■ **ENTRIES PROVIDED**
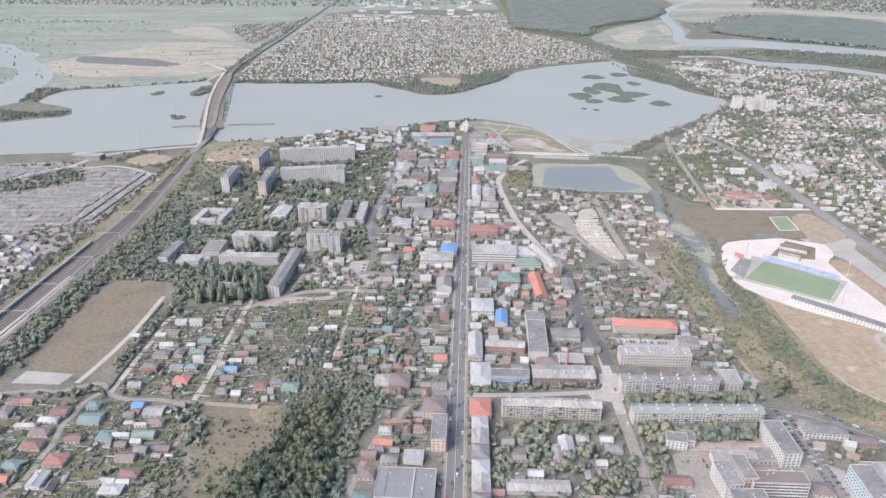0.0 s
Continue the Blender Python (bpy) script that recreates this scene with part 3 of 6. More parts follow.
sheet("building_site", [(152, 957), (170, 966), (188, 972), (195, 922), (193, 886), (175, 910)], 0.12, LANE_M, "pale levelled ground of a cleared plot", smooth=2, rough=3, category="yard")
sheet("brown_lot", [(259, 1005), (318, 1008), (326, 950), (321, 893), (304, 827), (265, 824), (255, 863), (256, 930)], 0.075, BARE_M, "brown trodden ground between half-built houses", smooth=2, rough=4, category="field", mark=False)
sheet("waterfront_park", [(40, 1516), (96, 1545), (158, 1508), (204, 1457), (232, 1392), (255, 1318), (263, 1283), (150, 1289), (141, 1395), (76, 1432)], 0.14, WASTE_M, "triangular waterfront park with pale paths", smooth=3, category="park")
sheet("park_lawn", [(70, 1512), (98, 1534), (150, 1495), (172, 1460), (140, 1440), (92, 1440)], 0.17, LAWN_M, "worn green lawn by the church", smooth=2, rough=2, category="lawn")
ribbon("promenade", [(100, 1530), (114, 1514), (170, 1486), (211, 1452), (237, 1393), (258, 1317), (270, 1285)], 6, 0.3, DIRTROAD_M, "pale promenade along the water", category="path")
for pts in ([(60, 1500), (110, 1470), (180, 1450)], [(121, 1427), (145, 1468), (152, 1505)], [(80, 1450), (121, 1427), (180, 1418), (224, 1378)], [(201, 1390), (203, 1360), (201, 1322)], [(90, 1530), (105, 1490), (121, 1427)], [(121, 1427), (128, 1380), (140, 1320)], [(140, 1330), (169, 1326), (202, 1322), (250, 1300)]):
    ribbon("park_path", pts, 3.0, 0.24, DIRTROAD_M, "pale park path", category="path")
sheet("bare_plot", [(134, 1362), (158, 1388), (183, 1392), (205, 1373), (226, 1330), (245, 1293), (211, 1297), (202, 1329), (169, 1334), (140, 1338)], 0.18, PINKEARTH_M, "bare pinkish plot in the waterfront park", smooth=2, rough=9, category="field")
ribbon("dam", [(123, 1288), (191, 1278), (298, 1266), (326, 1261), (387, 1246)], 9, 1.2, CONCRETE_M, "narrow dam road between lake and pond", category="dam")
ribbon("dam_apron", [(178, 1262), (190, 1260), (240, 1252), (282, 1247)], 17, 1.0, CONCRETE_M, "pale concrete apron on the dam's pond side", category="dam")
sheet("sluice", [(287, 1270), (300, 1268), (299, 1240), (286, 1242)], 1.6, STREET_M, "dark concrete sluice in the dam", smooth=0, category="dam")
for off in (-4.6, 4.6):
    ribbon("parapet", [(140, 1285.4 + off), (191, 1278 + off), (245, 1272 + off), (298, 1266 + off)], .5, 2.1, KERB_M, "low pale parapet of the dam", category="wall", mark=False)
sheet("beach", [(-490, 1372), (-430, 1380), (-370, 1392), (-340, 1370), (-335, 1300), (-340, 1230), (-365, 1165), (-435, 1162), (-465, 1260)], 0.14, WASTE_M, "rough lakeside waste ground", smooth=3, rough=4, category="field", mark=False)
sheet("earth_heaps", [(-470, 1290), (-440, 1322), (-399, 1345), (-366, 1271), (-357, 1150), (-405, 1206), (-446, 1241)], 0.17, SANDY_M, "tan churned earth near the lake", smooth=2, rough=6, category="field", mark=False)
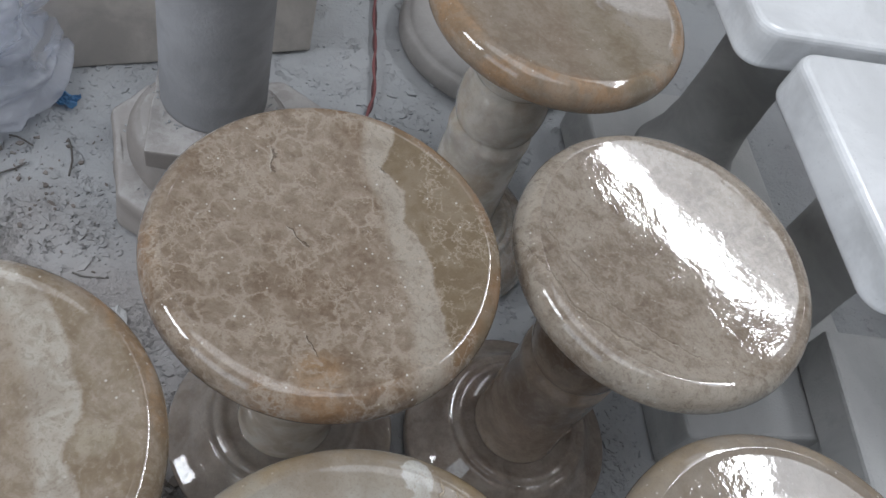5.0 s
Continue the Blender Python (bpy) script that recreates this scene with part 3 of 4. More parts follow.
WALL = "plain grey plastered workshop wall"
# north wall: a slanting gap under the roof edge lets the sky in


def gable(name, corners):
    """A wall piece from its outline in x and z, 0.2 m thick."""
    bm = bmesh.new()
    front = [bm.verts.new(room(x, 2.5, z)) for x, z in corners]
    back = [bm.verts.new(room(x, 2.7, z)) for x, z in corners]
    bm.faces.new(front)
    bm.faces.new(back[::-1])
    for k in range(len(corners)):
        j = (k + 1) % len(corners)
        bm.faces.new((front[k], back[k], back[j], front[j]))
    return tagged(part(name, bm, plaster), WALL, "wall", kind="structure")


def sill(x, above=0.0):
    return 3.07 + SLOPE * x + above


gable("wall_north_low", [(-4.2, -0.02), (4.2, -0.02), (4.2, sill(1.45)), (1.45, sill(1.45)), (-2.30, sill(-2.30)), (-4.2, sill(-2.30))])
gable("wall_north_high", [(-2.30, sill(-2.30, 0.64)), (-0.9, sill(-0.9, 0.64)), (-0.9, sill(-0.9, 0.88)), (1.45, sill(1.45, 0.88)), (1.45, 4.9), (-2.30, 4.9)])
gable("wall_north_west", [(-4.2, sill(-2.30)), (-2.30, sill(-2.30)), (-2.30, 4.9), (-4.2, 4.9)])
gable("wall_north_east", [(1.45, sill(1.45)), (4.2, sill(1.45)), (4.2, 4.9), (1.45, 4.9)])
slab_between("wall_west", ((-4.2, -4.0, -0.02), (-4.0, 2.5, 4.9)), plaster, WALL, "wall")
slab_between("wall_east", ((4.0, -4.0, -0.02), (4.2, 2.5, 4.9)), plaster, WALL, "wall")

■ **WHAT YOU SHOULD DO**
The records above need to be restated word for word, with the pictures left out.

■ **FULL RESPONSE**
0.0 s
Continue the Blender Python (bpy) script that recreates this scene with part 3 of 6. More parts follow.
sheet("building_site", [(152, 957), (170, 966), (188, 972), (195, 922), (193, 886), (175, 910)], 0.12, LANE_M, "pale levelled ground of a cleared plot", smooth=2, rough=3, category="yard")
sheet("brown_lot", [(259, 1005), (318, 1008), (326, 950), (321, 893), (304, 827), (265, 824), (255, 863), (256, 930)], 0.075, BARE_M, "brown trodden ground between half-built houses", smooth=2, rough=4, category="field", mark=False)
sheet("waterfront_park", [(40, 1516), (96, 1545), (158, 1508), (204, 1457), (232, 1392), (255, 1318), (263, 1283), (150, 1289), (141, 1395), (76, 1432)], 0.14, WASTE_M, "triangular waterfront park with pale paths", smooth=3, category="park")
sheet("park_lawn", [(70, 1512), (98, 1534), (150, 1495), (172, 1460), (140, 1440), (92, 1440)], 0.17, LAWN_M, "worn green lawn by the church", smooth=2, rough=2, category="lawn")
ribbon("promenade", [(100, 1530), (114, 1514), (170, 1486), (211, 1452), (237, 1393), (258, 1317), (270, 1285)], 6, 0.3, DIRTROAD_M, "pale promenade along the water", category="path")
for pts in ([(60, 1500), (110, 1470), (180, 1450)], [(121, 1427), (145, 1468), (152, 1505)], [(80, 1450), (121, 1427), (180, 1418), (224, 1378)], [(201, 1390), (203, 1360), (201, 1322)], [(90, 1530), (105, 1490), (121, 1427)], [(121, 1427), (128, 1380), (140, 1320)], [(140, 1330), (169, 1326), (202, 1322), (250, 1300)]):
    ribbon("park_path", pts, 3.0, 0.24, DIRTROAD_M, "pale park path", category="path")
sheet("bare_plot", [(134, 1362), (158, 1388), (183, 1392), (205, 1373), (226, 1330), (245, 1293), (211, 1297), (202, 1329), (169, 1334), (140, 1338)], 0.18, PINKEARTH_M, "bare pinkish plot in the waterfront park", smooth=2, rough=9, category="field")
ribbon("dam", [(123, 1288), (191, 1278), (298, 1266), (326, 1261), (387, 1246)], 9, 1.2, CONCRETE_M, "narrow dam road between lake and pond", category="dam")
ribbon("dam_apron", [(178, 1262), (190, 1260), (240, 1252), (282, 1247)], 17, 1.0, CONCRETE_M, "pale concrete apron on the dam's pond side", category="dam")
sheet("sluice", [(287, 1270), (300, 1268), (299, 1240), (286, 1242)], 1.6, STREET_M, "dark concrete sluice in the dam", smooth=0, category="dam")
for off in (-4.6, 4.6):
    ribbon("parapet", [(140, 1285.4 + off), (191, 1278 + off), (245, 1272 + off), (298, 1266 + off)], .5, 2.1, KERB_M, "low pale parapet of the dam", category="wall", mark=False)
sheet("beach", [(-490, 1372), (-430, 1380), (-370, 1392), (-340, 1370), (-335, 1300), (-340, 1230), (-365, 1165), (-435, 1162), (-465, 1260)], 0.14, WASTE_M, "rough lakeside waste ground", smooth=3, rough=4, category="field", mark=False)
sheet("earth_heaps", [(-470, 1290), (-440, 1322), (-399, 1345), (-366, 1271), (-357, 1150), (-405, 1206), (-446, 1241)], 0.17, SANDY_M, "tan churned earth near the lake", smooth=2, rough=6, category="field", mark=False)
5.0 s
Continue the Blender Python (bpy) script that recreates this scene with part 3 of 4. More parts follow.
WALL = "plain grey plastered workshop wall"
# north wall: a slanting gap under the roof edge lets the sky in


def gable(name, corners):
    """A wall piece from its outline in x and z, 0.2 m thick."""
    bm = bmesh.new()
    front = [bm.verts.new(room(x, 2.5, z)) for x, z in corners]
    back = [bm.verts.new(room(x, 2.7, z)) for x, z in corners]
    bm.faces.new(front)
    bm.faces.new(back[::-1])
    for k in range(len(corners)):
        j = (k + 1) % len(corners)
        bm.faces.new((front[k], back[k], back[j], front[j]))
    return tagged(part(name, bm, plaster), WALL, "wall", kind="structure")


def sill(x, above=0.0):
    return 3.07 + SLOPE * x + above


gable("wall_north_low", [(-4.2, -0.02), (4.2, -0.02), (4.2, sill(1.45)), (1.45, sill(1.45)), (-2.30, sill(-2.30)), (-4.2, sill(-2.30))])
gable("wall_north_high", [(-2.30, sill(-2.30, 0.64)), (-0.9, sill(-0.9, 0.64)), (-0.9, sill(-0.9, 0.88)), (1.45, sill(1.45, 0.88)), (1.45, 4.9), (-2.30, 4.9)])
gable("wall_north_west", [(-4.2, sill(-2.30)), (-2.30, sill(-2.30)), (-2.30, 4.9), (-4.2, 4.9)])
gable("wall_north_east", [(1.45, sill(1.45)), (4.2, sill(1.45)), (4.2, 4.9), (1.45, 4.9)])
slab_between("wall_west", ((-4.2, -4.0, -0.02), (-4.0, 2.5, 4.9)), plaster, WALL, "wall")
slab_between("wall_east", ((4.0, -4.0, -0.02), (4.2, 2.5, 4.9)), plaster, WALL, "wall")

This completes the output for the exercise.